**LISTED ENTRIES:**
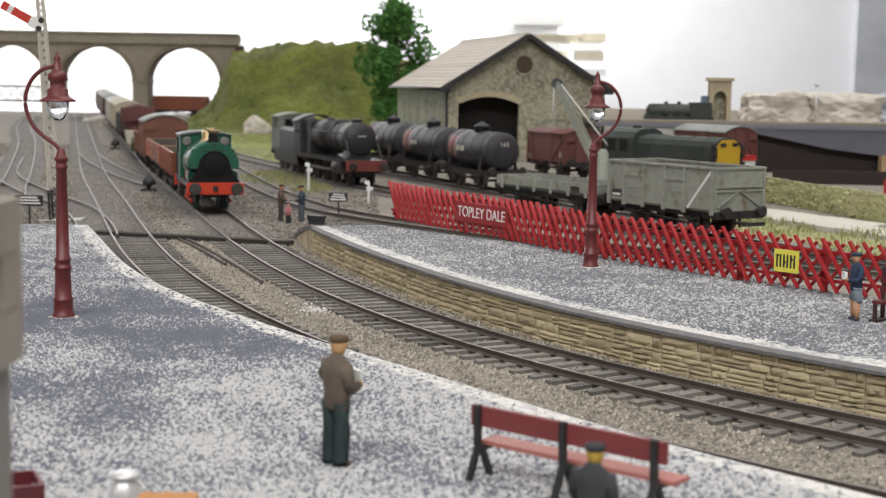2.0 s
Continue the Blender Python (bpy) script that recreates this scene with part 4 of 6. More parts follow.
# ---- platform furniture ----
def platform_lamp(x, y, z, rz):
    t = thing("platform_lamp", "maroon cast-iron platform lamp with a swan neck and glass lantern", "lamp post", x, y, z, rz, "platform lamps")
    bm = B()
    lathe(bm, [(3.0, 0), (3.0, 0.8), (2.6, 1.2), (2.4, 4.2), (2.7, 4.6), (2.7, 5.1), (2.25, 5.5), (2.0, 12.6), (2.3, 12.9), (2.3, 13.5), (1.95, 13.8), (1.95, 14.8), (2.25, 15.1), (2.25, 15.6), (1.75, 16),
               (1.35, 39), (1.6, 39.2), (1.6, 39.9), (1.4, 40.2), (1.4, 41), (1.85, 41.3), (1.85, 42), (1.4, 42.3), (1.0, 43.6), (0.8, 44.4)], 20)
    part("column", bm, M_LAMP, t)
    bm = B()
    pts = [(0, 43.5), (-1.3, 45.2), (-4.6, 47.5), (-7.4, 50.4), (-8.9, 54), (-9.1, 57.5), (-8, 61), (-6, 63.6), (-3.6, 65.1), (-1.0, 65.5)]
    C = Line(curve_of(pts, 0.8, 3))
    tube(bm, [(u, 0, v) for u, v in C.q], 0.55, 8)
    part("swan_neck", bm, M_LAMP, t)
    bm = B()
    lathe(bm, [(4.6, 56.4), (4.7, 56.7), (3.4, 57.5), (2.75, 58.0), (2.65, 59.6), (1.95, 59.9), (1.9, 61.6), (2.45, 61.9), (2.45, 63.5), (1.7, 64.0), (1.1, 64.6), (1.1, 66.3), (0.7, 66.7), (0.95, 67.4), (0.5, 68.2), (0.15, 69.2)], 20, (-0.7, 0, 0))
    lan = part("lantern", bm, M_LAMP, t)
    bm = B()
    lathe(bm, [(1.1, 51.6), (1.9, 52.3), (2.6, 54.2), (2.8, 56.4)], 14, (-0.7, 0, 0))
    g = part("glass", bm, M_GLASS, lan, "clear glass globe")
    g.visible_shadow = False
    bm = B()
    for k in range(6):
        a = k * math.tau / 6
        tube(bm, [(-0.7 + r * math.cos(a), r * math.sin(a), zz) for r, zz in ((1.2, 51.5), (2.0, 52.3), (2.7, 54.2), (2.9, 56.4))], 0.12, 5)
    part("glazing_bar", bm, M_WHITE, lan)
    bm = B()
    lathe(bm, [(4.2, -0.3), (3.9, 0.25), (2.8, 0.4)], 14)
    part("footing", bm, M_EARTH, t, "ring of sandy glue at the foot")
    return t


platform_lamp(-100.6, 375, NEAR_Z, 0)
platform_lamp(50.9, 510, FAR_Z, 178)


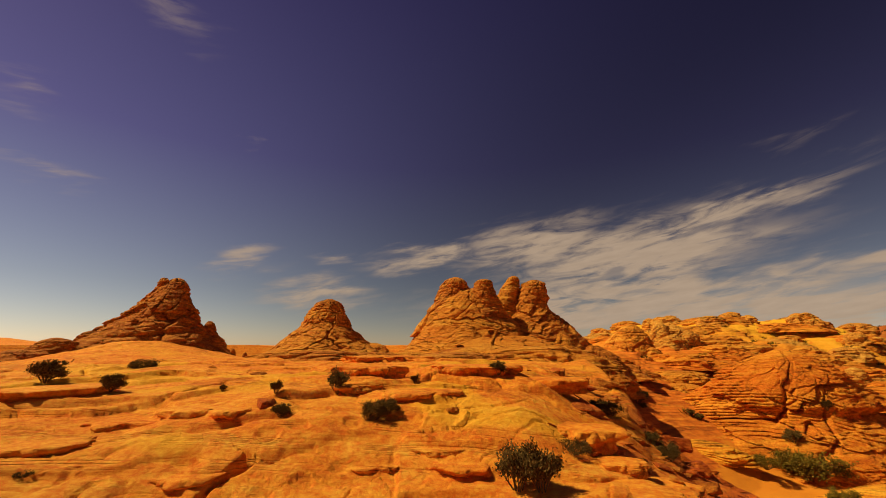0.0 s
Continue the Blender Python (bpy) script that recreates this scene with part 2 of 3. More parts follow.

**SHORT EXERCISE:** Copy the records word for word, leaving no picture in the copy.

**SOLUTION TO THE PROBLEM:**
2.0 s
Continue the Blender Python (bpy) script that recreates this scene with part 4 of 6. More parts follow.
# ---- platform furniture ----
def platform_lamp(x, y, z, rz):
    t = thing("platform_lamp", "maroon cast-iron platform lamp with a swan neck and glass lantern", "lamp post", x, y, z, rz, "platform lamps")
    bm = B()
    lathe(bm, [(3.0, 0), (3.0, 0.8), (2.6, 1.2), (2.4, 4.2), (2.7, 4.6), (2.7, 5.1), (2.25, 5.5), (2.0, 12.6), (2.3, 12.9), (2.3, 13.5), (1.95, 13.8), (1.95, 14.8), (2.25, 15.1), (2.25, 15.6), (1.75, 16),
               (1.35, 39), (1.6, 39.2), (1.6, 39.9), (1.4, 40.2), (1.4, 41), (1.85, 41.3), (1.85, 42), (1.4, 42.3), (1.0, 43.6), (0.8, 44.4)], 20)
    part("column", bm, M_LAMP, t)
    bm = B()
    pts = [(0, 43.5), (-1.3, 45.2), (-4.6, 47.5), (-7.4, 50.4), (-8.9, 54), (-9.1, 57.5), (-8, 61), (-6, 63.6), (-3.6, 65.1), (-1.0, 65.5)]
    C = Line(curve_of(pts, 0.8, 3))
    tube(bm, [(u, 0, v) for u, v in C.q], 0.55, 8)
    part("swan_neck", bm, M_LAMP, t)
    bm = B()
    lathe(bm, [(4.6, 56.4), (4.7, 56.7), (3.4, 57.5), (2.75, 58.0), (2.65, 59.6), (1.95, 59.9), (1.9, 61.6), (2.45, 61.9), (2.45, 63.5), (1.7, 64.0), (1.1, 64.6), (1.1, 66.3), (0.7, 66.7), (0.95, 67.4), (0.5, 68.2), (0.15, 69.2)], 20, (-0.7, 0, 0))
    lan = part("lantern", bm, M_LAMP, t)
    bm = B()
    lathe(bm, [(1.1, 51.6), (1.9, 52.3), (2.6, 54.2), (2.8, 56.4)], 14, (-0.7, 0, 0))
    g = part("glass", bm, M_GLASS, lan, "clear glass globe")
    g.visible_shadow = False
    bm = B()
    for k in range(6):
        a = k * math.tau / 6
        tube(bm, [(-0.7 + r * math.cos(a), r * math.sin(a), zz) for r, zz in ((1.2, 51.5), (2.0, 52.3), (2.7, 54.2), (2.9, 56.4))], 0.12, 5)
    part("glazing_bar", bm, M_WHITE, lan)
    bm = B()
    lathe(bm, [(4.2, -0.3), (3.9, 0.25), (2.8, 0.4)], 14)
    part("footing", bm, M_EARTH, t, "ring of sandy glue at the foot")
    return t


platform_lamp(-100.6, 375, NEAR_Z, 0)
platform_lamp(50.9, 510, FAR_Z, 178)


0.0 s
Continue the Blender Python (bpy) script that recreates this scene with part 2 of 3. More parts follow.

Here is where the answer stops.